Erdogan, le sacre d’une Turquie en béton armé
Défiant tous les sondages, Erdogan a été réélu président de la Turquie avec 52 % des suffrages. Pour cinq ans de plus. Sa Turquie fait marche arrière vers l’obscurité. Et il est grand temps que l’Europe se décille
Voilà, c’est fait. Recep Tayyip Erdoğan est réélu président de la Turquie. Après vingt années de pouvoir, il repart pour cinq ans de plus. Malgré une inflation galopante, une profonde crise économique et même un violent séisme…

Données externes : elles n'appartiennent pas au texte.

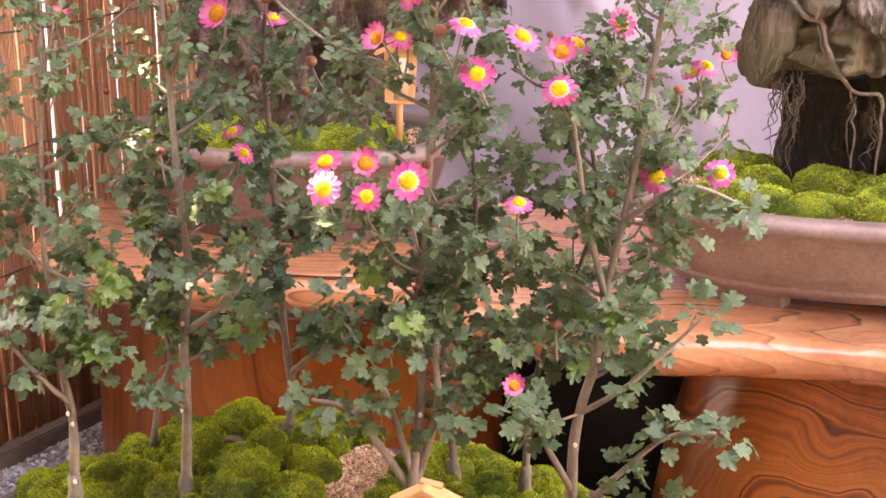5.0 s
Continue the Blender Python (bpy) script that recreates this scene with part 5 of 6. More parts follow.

Une chose est claire : la Turquie est coupée en deux. Istanbul vit à cheval sur deux rives géographiques, l’asiatique et l’européenne. Deux moitiés, dont l’une est plus forte que l’autre puisque Erdogan a été réélu avec 52 % des suffrages. Cette « grosse moitié » est faite des Turcs qui ont, chevillé à l’âme, le culte de l’homme fort. « Avec Erdogan, nous dominerons le monde ! », chantaient ses partisans lors d’un meeting électoral. Ces Turcs-là sont des islamo-conservateurs, ancrés dans leurs convictions religieuses et nationalistes. Une Turquie qui, hélas, n’est pas d’une autre époque, mais bien d’aujourd’hui.
Même dans les régions sinistrées par un violent tremblement de terre et où les secours et l’État ont fait gravement défaut, on a voté pour lui. Qu’importe les prix qui s’envolent, la crise économique et les ruines des maisons, l’important est l’homme fort, le réis, le raïs, l’autocrate !
Et cette Turquie-là se pâme devant les coups de menton du chef. Erdogan le sait, il en joue. Il parle fort et haut, tient tête à l’Europe, la défie, ne vote pas les sanctions contre la Russie, empêche la Suède de rejoindre l’OTAN, fait du chantage sur les réfugiés syriens, les monnayent, bombarde les Kurdes, met son nez en Libye, soutient militairement ’Azerbaïdjan contre l’Arménie, deale les armes et les influences, les coups fourrés, sa non-participation à l’OTAN dont il fait pourtant partie, façon grain de sable dans la machine.
Il écrase ses opposants, les jette en prison pour vingt ans, interdit la presse qui lui déplait, fait pousser des mosquées dans tout le pays comme des champignons anatoliens, transforme Sainte-Sophie en mosquée revancharde, en appelle à Dieu, à Atatürk, à la bataille des Dardanelles, à la prise de Constantinople… et la grosse moitié de la Turquie adore, en redemande.
Même les immigrés turcs vivant et travaillant en Allemagne, pays européen et démocratique, ont voté en masse pour Erdogan l’autocrate !
Et les autres ? Ceux qui rêvent d’une Turquie moderne, tournée vers l’Europe, démocratisée, apaisée, d’une jeunesse libérée, d’un ciel éclairci, d’intellectuels à l’air libre, de…arrêtons-nous là ! Cette Turquie a perdu. Son héros, Kemal Kilicdaroglu, a mené une campagne à la « Gandhi ». On y a cru. Sauf que, après le 1er tour, comme il lui manquait les voix du concurrent ultranationaliste, il s’est lancé dans une violente diatribe contre les migrants et les réfugiés en promettant de les expulser du pays. Le « Gandhi » en papier mâché a sacrifié son honneur pour arracher la victoire. Il a perdu l’honneur et les élections.
Et maintenant ? Cinq ans. Erdogan est là, plus fort et plus arrogant que jamais. Moscou exulte et les capitales étrangères qui espéraient sa défaite se sont précipitées pour le féliciter, realpolitik, Paris en tête.
Cinq ans. Erdogan va pouvoir continuer à faire rêver les Turcs de domination mondiale ou, pour le moins, d’un festin à la table des grands de ce monde.
Il va pouvoir continuer à islamiser les villes et les campagnes, à écraser son opposition, à jouer entre l’OTAN et la Russie, à se présenter comme médiateur dans la guerre d’Ukraine, à défier le monde occidental et à gêner sa marche.
Que va faire l’Europe face à ce réis d’une autre époque ? Se coucher, encore une fois, ou s’opposer fermement à celui qui la défie, l’insulte, fracture sa propre société et pousse tout un pays à marche forcée vers l’obscurité ?
Poser la question, c’est déjà y répondre.